## WHAT IS BEING ASKED
Restate each line of the listing exactly, without carrying over any pictures.

## DATA

☆ ☆ ☆ ☆ ☆ ☆ ☆

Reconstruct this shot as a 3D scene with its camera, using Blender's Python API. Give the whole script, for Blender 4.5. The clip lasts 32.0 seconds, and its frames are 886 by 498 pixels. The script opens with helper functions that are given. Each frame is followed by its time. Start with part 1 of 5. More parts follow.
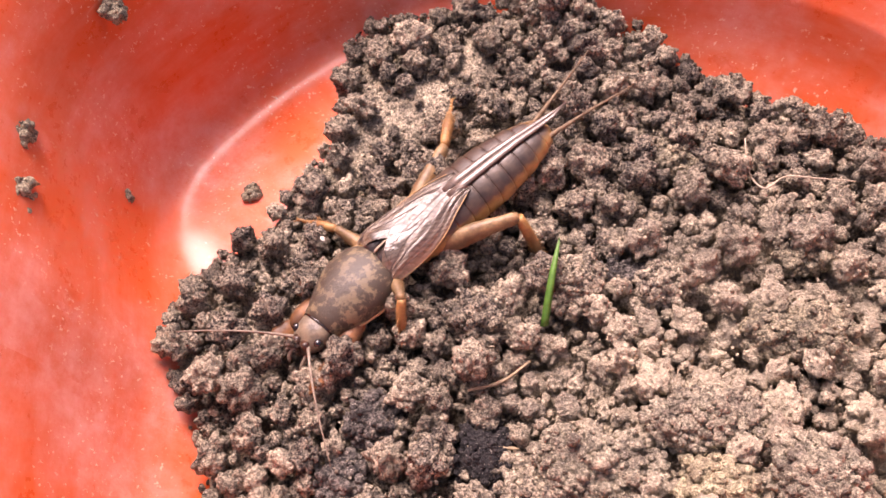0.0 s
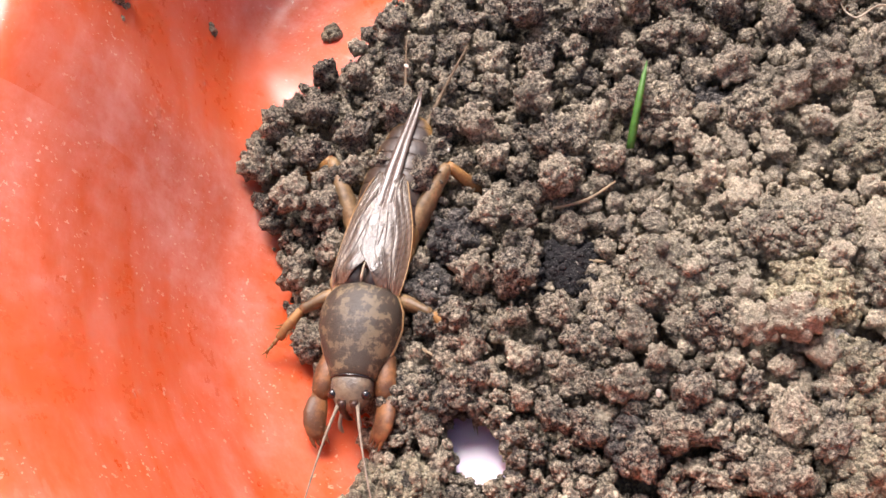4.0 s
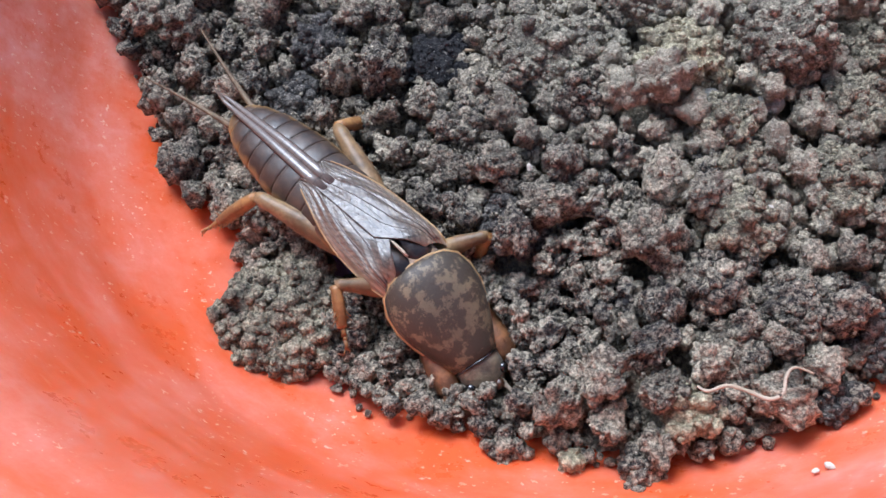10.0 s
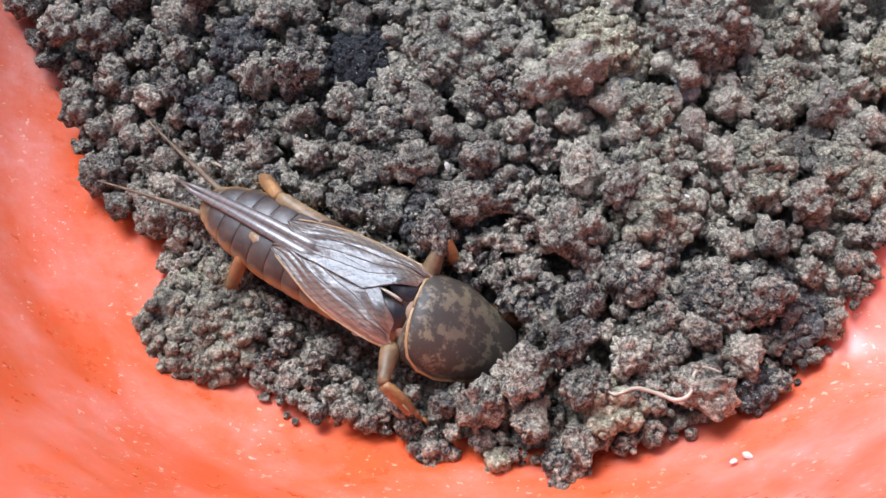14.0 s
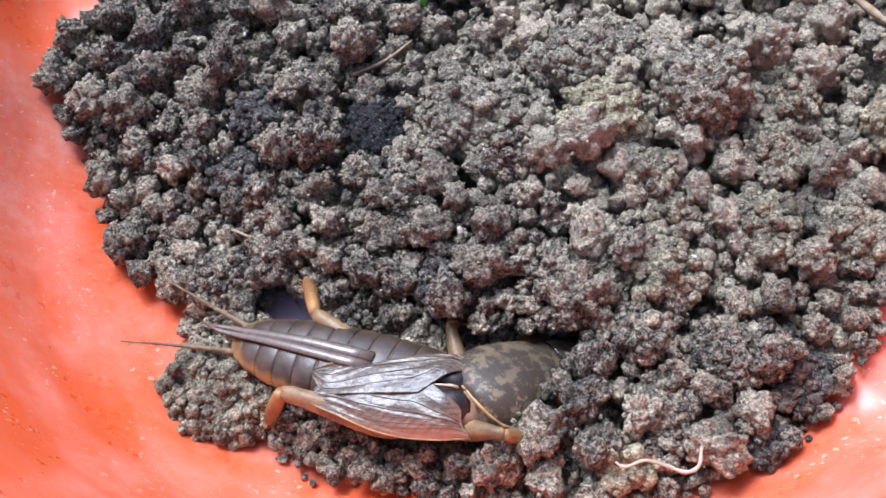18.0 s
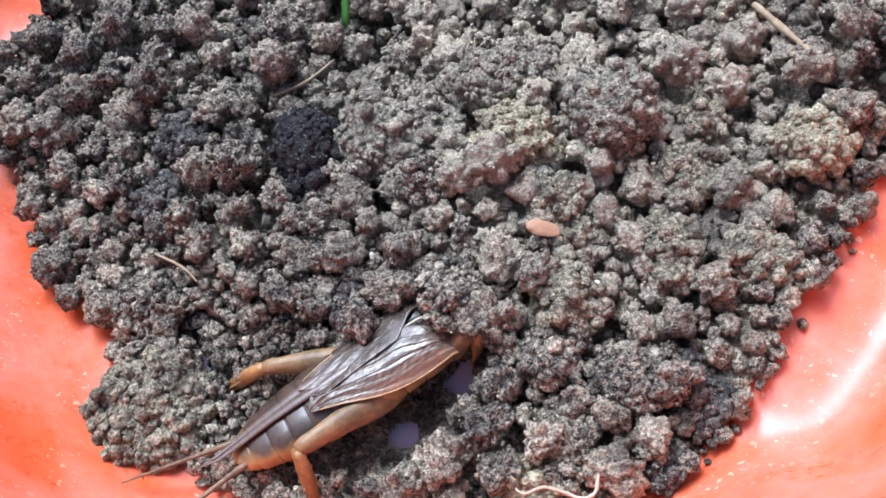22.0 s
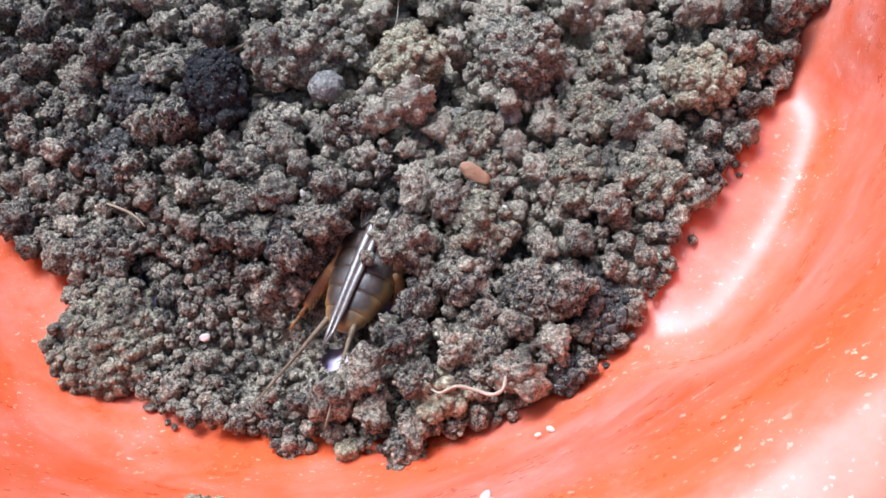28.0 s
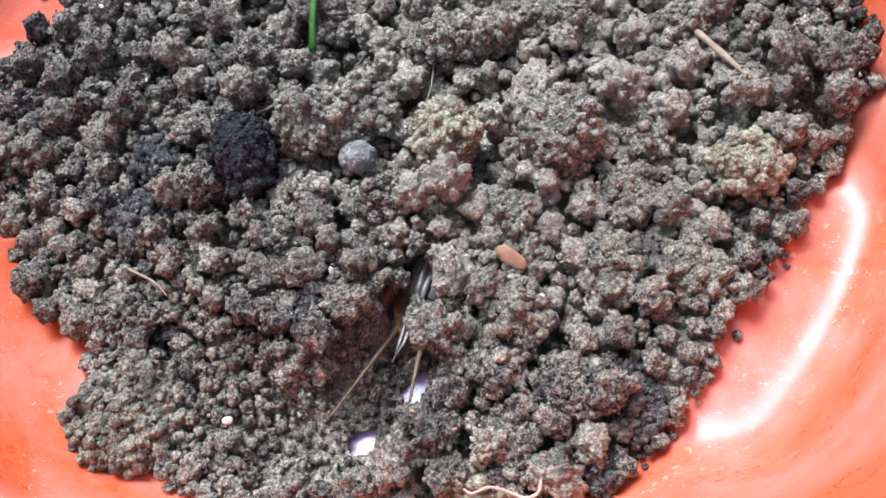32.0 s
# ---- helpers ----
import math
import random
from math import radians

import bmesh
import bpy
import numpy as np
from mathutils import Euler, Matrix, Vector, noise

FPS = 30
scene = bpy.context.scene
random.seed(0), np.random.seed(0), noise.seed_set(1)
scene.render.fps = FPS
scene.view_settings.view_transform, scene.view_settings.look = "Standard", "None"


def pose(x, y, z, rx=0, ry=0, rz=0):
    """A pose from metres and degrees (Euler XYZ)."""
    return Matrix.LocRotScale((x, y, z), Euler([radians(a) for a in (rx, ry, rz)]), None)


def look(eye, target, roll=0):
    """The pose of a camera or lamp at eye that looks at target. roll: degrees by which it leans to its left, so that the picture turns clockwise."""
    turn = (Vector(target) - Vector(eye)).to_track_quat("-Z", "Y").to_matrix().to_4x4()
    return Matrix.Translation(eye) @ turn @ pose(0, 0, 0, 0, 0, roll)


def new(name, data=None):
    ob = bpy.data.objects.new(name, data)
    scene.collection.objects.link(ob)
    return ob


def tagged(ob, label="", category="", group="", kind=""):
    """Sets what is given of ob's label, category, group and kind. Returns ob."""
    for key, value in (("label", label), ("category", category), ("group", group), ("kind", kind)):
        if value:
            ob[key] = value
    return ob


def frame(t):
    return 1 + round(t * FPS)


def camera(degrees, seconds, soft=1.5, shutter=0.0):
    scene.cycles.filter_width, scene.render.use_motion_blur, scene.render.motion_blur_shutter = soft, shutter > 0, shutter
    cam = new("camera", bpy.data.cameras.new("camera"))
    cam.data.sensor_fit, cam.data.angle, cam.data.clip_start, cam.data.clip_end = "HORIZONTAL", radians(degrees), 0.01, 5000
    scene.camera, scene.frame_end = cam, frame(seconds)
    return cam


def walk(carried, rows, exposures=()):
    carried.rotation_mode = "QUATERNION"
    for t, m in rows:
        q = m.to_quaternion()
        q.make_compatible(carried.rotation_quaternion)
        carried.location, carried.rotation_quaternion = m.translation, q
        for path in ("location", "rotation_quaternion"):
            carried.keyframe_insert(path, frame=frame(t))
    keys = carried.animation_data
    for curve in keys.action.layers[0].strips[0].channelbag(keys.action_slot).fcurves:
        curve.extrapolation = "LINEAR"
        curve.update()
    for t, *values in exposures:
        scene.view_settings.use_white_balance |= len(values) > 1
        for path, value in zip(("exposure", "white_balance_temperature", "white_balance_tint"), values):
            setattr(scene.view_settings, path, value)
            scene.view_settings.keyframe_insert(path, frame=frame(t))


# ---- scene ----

☆ ☆ ☆ ☆ ☆ ☆ ☆

## TASK RESPONSE
Reconstruct this shot as a 3D scene with its camera, using Blender's Python API. Give the whole script, for Blender 4.5. The clip lasts 32.0 seconds, and its frames are 886 by 498 pixels. The script opens with helper functions that are given. Each frame is followed by its time. Start with part 1 of 5. More parts follow.
0.0 s
4.0 s
10.0 s
14.0 s
18.0 s
22.0 s
28.0 s
32.0 s
# ---- helpers ----
import math
import random
from math import radians

import bmesh
import bpy
import numpy as np
from mathutils import Euler, Matrix, Vector, noise

FPS = 30
scene = bpy.context.scene
random.seed(0), np.random.seed(0), noise.seed_set(1)
scene.render.fps = FPS
scene.view_settings.view_transform, scene.view_settings.look = "Standard", "None"


def pose(x, y, z, rx=0, ry=0, rz=0):
    """A pose from metres and degrees (Euler XYZ)."""
    return Matrix.LocRotScale((x, y, z), Euler([radians(a) for a in (rx, ry, rz)]), None)


def look(eye, target, roll=0):
    """The pose of a camera or lamp at eye that looks at target. roll: degrees by which it leans to its left, so that the picture turns clockwise."""
    turn = (Vector(target) - Vector(eye)).to_track_quat("-Z", "Y").to_matrix().to_4x4()
    return Matrix.Translation(eye) @ turn @ pose(0, 0, 0, 0, 0, roll)


def new(name, data=None):
    ob = bpy.data.objects.new(name, data)
    scene.collection.objects.link(ob)
    return ob


def tagged(ob, label="", category="", group="", kind=""):
    """Sets what is given of ob's label, category, group and kind. Returns ob."""
    for key, value in (("label", label), ("category", category), ("group", group), ("kind", kind)):
        if value:
            ob[key] = value
    return ob


def frame(t):
    return 1 + round(t * FPS)


def camera(degrees, seconds, soft=1.5, shutter=0.0):
    scene.cycles.filter_width, scene.render.use_motion_blur, scene.render.motion_blur_shutter = soft, shutter > 0, shutter
    cam = new("camera", bpy.data.cameras.new("camera"))
    cam.data.sensor_fit, cam.data.angle, cam.data.clip_start, cam.data.clip_end = "HORIZONTAL", radians(degrees), 0.01, 5000
    scene.camera, scene.frame_end = cam, frame(seconds)
    return cam


def walk(carried, rows, exposures=()):
    carried.rotation_mode = "QUATERNION"
    for t, m in rows:
        q = m.to_quaternion()
        q.make_compatible(carried.rotation_quaternion)
        carried.location, carried.rotation_quaternion = m.translation, q
        for path in ("location", "rotation_quaternion"):
            carried.keyframe_insert(path, frame=frame(t))
    keys = carried.animation_data
    for curve in keys.action.layers[0].strips[0].channelbag(keys.action_slot).fcurves:
        curve.extrapolation = "LINEAR"
        curve.update()
    for t, *values in exposures:
        scene.view_settings.use_white_balance |= len(values) > 1
        for path, value in zip(("exposure", "white_balance_temperature", "white_balance_tint"), values):
            setattr(scene.view_settings, path, value)
            scene.view_settings.keyframe_insert(path, frame=frame(t))


# ---- scene ----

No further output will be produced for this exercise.